━━━━━ Data supplied
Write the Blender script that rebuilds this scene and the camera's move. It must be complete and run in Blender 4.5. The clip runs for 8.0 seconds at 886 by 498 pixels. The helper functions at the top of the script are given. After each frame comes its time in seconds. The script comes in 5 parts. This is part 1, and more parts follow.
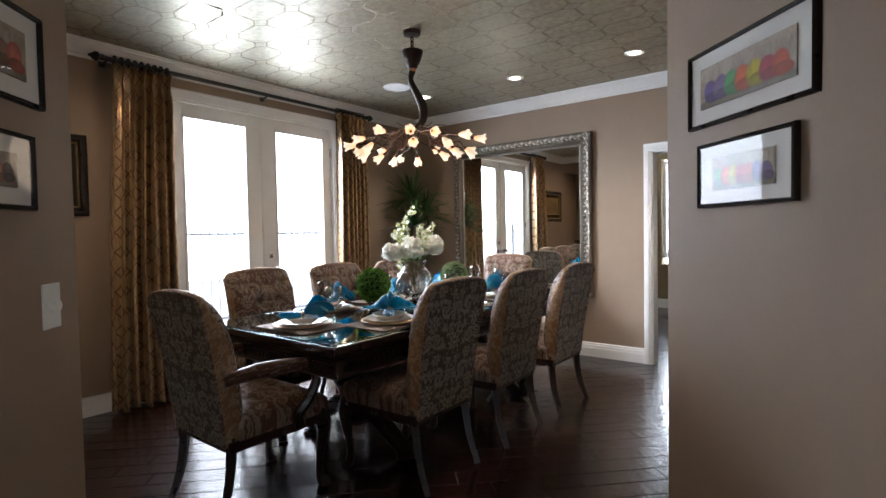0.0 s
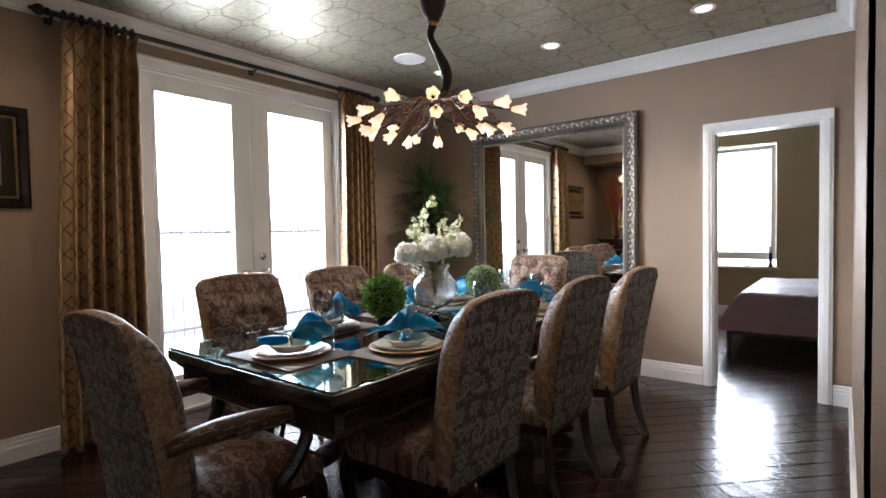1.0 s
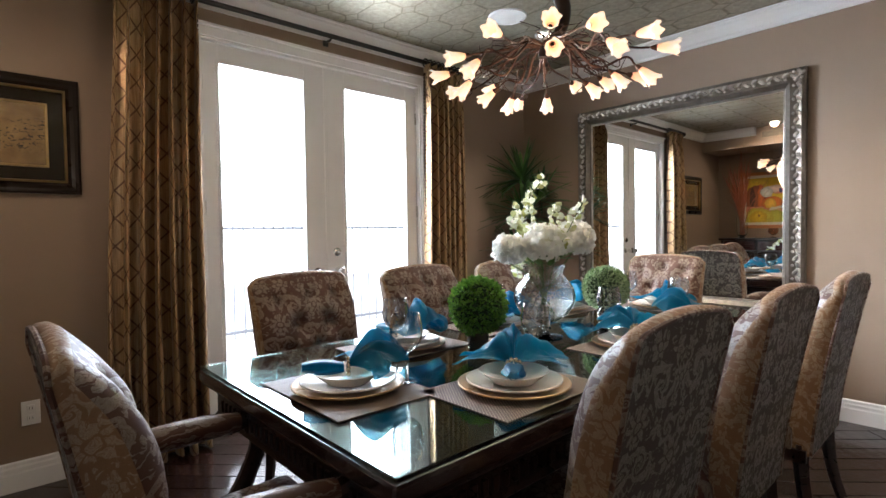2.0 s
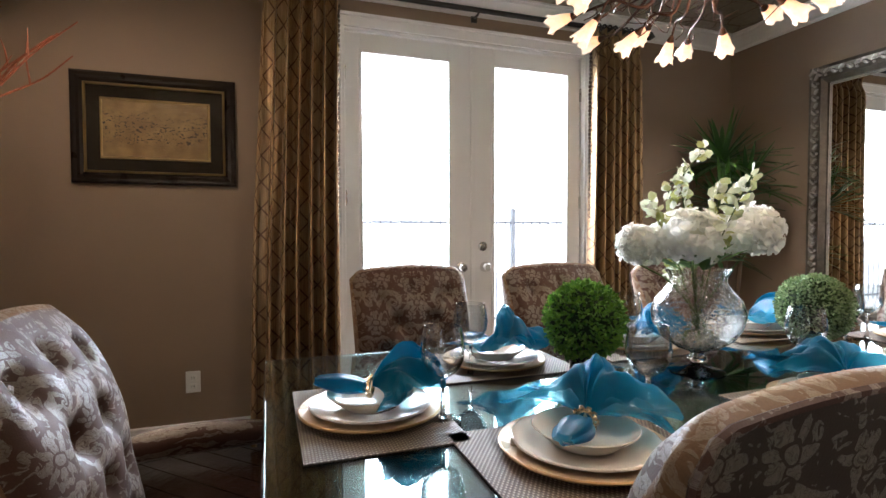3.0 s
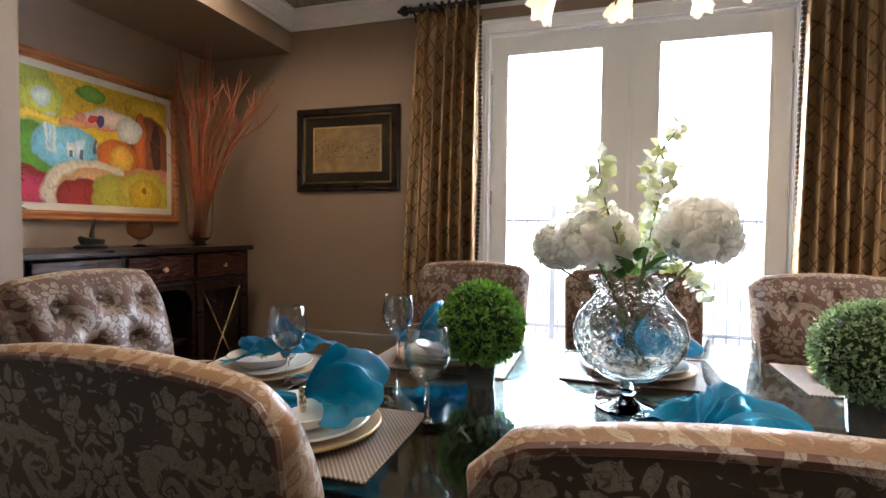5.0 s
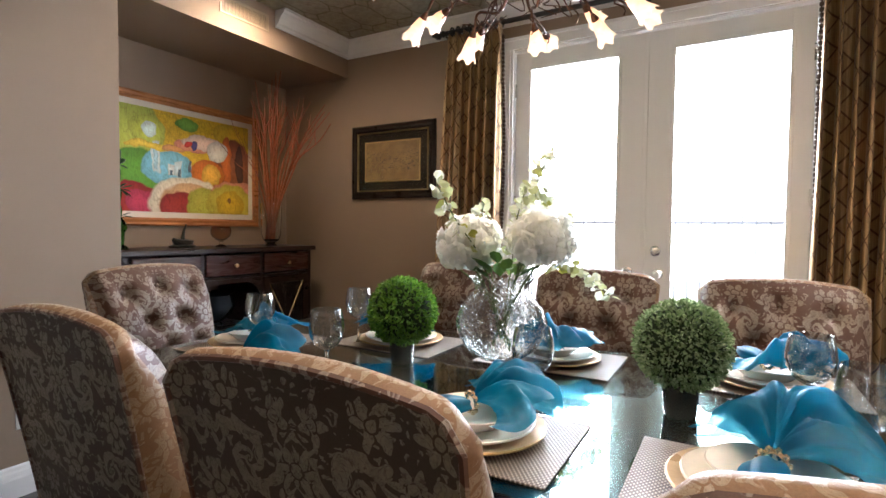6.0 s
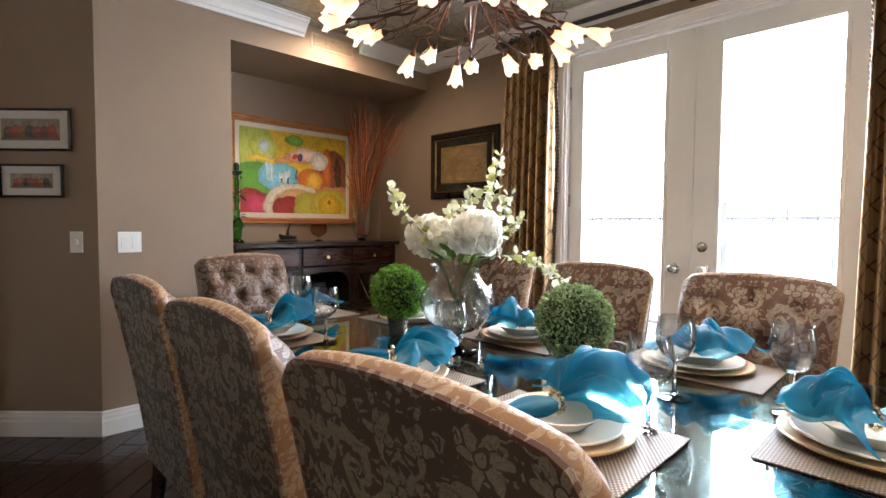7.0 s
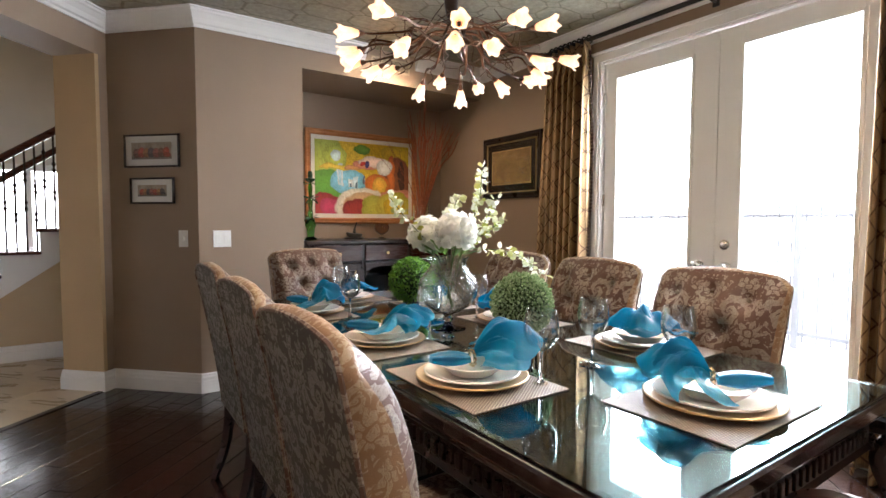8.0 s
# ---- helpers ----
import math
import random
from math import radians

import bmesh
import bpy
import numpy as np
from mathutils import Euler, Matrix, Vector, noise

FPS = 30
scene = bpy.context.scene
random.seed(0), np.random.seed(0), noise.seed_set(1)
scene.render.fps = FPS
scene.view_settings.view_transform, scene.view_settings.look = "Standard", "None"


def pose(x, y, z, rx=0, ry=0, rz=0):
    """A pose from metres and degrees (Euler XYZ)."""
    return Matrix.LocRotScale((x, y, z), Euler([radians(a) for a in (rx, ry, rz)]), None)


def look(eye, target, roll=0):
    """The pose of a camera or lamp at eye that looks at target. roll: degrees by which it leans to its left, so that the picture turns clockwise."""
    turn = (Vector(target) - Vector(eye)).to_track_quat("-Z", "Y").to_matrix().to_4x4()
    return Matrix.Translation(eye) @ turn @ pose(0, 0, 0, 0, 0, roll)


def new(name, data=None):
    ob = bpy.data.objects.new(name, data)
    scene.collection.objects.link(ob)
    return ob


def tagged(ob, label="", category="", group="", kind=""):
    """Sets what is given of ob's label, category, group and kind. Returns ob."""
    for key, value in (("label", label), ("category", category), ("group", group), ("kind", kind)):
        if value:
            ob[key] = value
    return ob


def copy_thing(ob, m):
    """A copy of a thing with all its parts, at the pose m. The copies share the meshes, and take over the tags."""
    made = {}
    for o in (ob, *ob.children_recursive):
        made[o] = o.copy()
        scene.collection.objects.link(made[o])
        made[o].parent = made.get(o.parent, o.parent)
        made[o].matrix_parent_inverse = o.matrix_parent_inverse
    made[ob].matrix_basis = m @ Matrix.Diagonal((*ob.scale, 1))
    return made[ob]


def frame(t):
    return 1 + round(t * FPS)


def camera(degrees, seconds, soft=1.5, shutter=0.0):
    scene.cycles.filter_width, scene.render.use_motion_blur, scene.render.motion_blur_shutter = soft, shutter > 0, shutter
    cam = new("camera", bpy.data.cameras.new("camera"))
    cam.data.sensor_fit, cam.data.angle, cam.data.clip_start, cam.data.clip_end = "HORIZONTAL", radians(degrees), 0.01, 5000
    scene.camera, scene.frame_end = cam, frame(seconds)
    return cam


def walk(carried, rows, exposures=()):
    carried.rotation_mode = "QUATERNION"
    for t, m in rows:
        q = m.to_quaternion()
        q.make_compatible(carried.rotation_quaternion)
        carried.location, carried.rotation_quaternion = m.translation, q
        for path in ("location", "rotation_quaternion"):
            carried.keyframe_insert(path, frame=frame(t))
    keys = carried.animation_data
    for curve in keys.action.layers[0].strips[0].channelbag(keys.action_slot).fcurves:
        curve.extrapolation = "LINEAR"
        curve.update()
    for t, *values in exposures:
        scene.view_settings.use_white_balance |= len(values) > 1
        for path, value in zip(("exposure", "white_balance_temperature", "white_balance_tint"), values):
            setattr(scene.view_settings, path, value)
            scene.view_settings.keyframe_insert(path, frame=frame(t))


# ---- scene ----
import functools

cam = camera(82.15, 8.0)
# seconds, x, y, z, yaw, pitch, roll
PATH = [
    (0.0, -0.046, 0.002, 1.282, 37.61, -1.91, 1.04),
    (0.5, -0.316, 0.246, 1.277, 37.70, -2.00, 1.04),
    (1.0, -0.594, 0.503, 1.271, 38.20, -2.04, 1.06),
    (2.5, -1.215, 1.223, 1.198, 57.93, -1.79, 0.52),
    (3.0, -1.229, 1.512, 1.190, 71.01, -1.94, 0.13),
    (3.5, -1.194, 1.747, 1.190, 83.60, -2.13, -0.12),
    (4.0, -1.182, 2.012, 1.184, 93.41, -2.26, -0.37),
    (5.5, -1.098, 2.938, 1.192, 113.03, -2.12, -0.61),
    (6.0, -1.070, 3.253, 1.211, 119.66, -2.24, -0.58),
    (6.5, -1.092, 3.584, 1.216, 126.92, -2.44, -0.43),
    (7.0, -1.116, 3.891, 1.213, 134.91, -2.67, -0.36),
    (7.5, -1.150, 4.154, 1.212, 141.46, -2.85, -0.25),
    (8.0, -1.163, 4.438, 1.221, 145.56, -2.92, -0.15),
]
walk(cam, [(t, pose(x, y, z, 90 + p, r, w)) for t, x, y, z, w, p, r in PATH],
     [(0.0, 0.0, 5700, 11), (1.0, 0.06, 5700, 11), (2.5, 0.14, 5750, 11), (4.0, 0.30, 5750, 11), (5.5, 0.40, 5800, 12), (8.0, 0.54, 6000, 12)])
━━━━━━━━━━
━━━━━ Data supplied
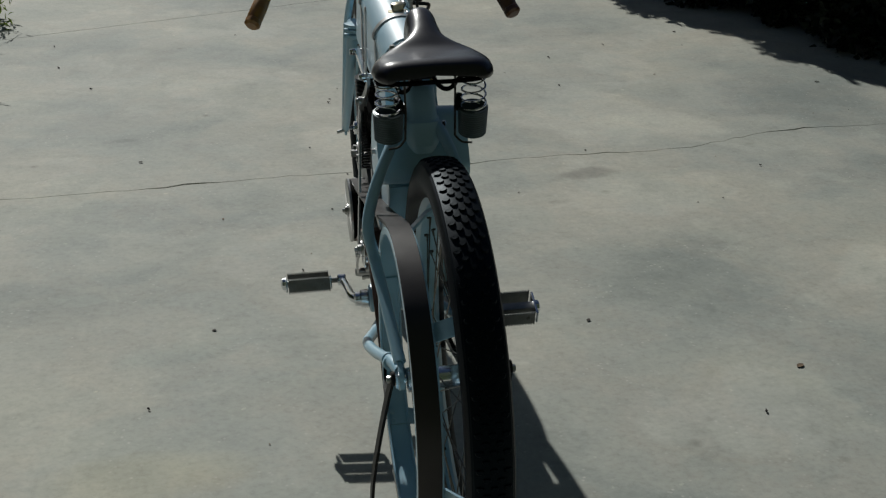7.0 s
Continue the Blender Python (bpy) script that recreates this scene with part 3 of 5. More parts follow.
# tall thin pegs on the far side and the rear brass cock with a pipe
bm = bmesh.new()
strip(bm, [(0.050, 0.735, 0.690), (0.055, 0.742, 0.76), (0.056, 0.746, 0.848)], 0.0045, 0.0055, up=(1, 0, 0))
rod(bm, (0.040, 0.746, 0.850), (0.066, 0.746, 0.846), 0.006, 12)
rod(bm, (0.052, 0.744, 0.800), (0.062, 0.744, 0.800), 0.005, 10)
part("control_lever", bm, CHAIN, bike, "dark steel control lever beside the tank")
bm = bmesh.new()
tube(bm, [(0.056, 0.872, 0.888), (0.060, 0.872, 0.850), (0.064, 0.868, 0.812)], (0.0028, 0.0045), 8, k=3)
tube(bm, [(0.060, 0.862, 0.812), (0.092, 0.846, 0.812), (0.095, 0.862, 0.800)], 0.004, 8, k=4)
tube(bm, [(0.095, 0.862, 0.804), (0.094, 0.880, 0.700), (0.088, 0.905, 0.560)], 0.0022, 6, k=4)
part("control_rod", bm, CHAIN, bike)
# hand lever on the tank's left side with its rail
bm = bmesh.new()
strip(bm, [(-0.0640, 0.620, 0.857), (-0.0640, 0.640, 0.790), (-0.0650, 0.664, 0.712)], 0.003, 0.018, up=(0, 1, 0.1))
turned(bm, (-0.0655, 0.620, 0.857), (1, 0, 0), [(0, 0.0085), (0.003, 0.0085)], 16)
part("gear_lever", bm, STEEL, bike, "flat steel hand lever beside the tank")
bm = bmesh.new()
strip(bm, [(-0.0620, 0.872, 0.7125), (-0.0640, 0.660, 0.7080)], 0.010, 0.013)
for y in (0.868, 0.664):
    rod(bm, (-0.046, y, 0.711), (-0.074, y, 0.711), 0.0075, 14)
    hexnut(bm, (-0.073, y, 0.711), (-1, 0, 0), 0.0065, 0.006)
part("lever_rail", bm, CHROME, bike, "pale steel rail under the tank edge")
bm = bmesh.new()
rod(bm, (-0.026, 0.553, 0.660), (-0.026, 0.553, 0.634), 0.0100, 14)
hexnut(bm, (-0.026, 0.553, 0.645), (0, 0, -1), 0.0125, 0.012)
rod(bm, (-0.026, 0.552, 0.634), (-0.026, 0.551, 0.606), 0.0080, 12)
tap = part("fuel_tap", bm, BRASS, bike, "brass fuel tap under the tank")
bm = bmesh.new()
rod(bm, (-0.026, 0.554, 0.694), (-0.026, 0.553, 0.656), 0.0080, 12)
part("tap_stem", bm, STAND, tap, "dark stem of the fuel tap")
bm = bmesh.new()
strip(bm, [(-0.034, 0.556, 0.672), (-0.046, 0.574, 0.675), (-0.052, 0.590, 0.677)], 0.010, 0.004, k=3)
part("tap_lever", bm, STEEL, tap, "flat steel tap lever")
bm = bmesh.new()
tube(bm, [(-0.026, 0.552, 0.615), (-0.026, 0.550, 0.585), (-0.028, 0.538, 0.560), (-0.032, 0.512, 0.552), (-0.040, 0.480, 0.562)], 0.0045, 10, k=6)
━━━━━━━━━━
Nothing but the lines from the one containing "Write the Blender" through the one containing "return Matrix.Translation(eye) @" should be echoed, each exactly as it stands; pictures are excluded.

Write the Blender script that rebuilds this scene and the camera's move. It must be complete and run in Blender 4.5. The clip runs for 8.0 seconds at 886 by 498 pixels. The helper functions at the top of the script are given. After each frame comes its time in seconds. The script comes in 5 parts. This is part 1, and more parts follow.
0.0 s
1.0 s
2.0 s
3.0 s
5.0 s
6.0 s
7.0 s
8.0 s
# ---- helpers ----
import math
import random
from math import radians

import bmesh
import bpy
import numpy as np
from mathutils import Euler, Matrix, Vector, noise

FPS = 30
scene = bpy.context.scene
random.seed(0), np.random.seed(0), noise.seed_set(1)
scene.render.fps = FPS
scene.view_settings.view_transform, scene.view_settings.look = "Standard", "None"


def pose(x, y, z, rx=0, ry=0, rz=0):
    """A pose from metres and degrees (Euler XYZ)."""
    return Matrix.LocRotScale((x, y, z), Euler([radians(a) for a in (rx, ry, rz)]), None)


def look(eye, target, roll=0):
    """The pose of a camera or lamp at eye that looks at target. roll: degrees by which it leans to its left, so that the picture turns clockwise."""
    turn = (Vector(target) - Vector(eye)).to_track_quat("-Z", "Y").to_matrix().to_4x4()
    return Matrix.Translation(eye) @ turn @ pose(0, 0, 0, 0, 0, roll)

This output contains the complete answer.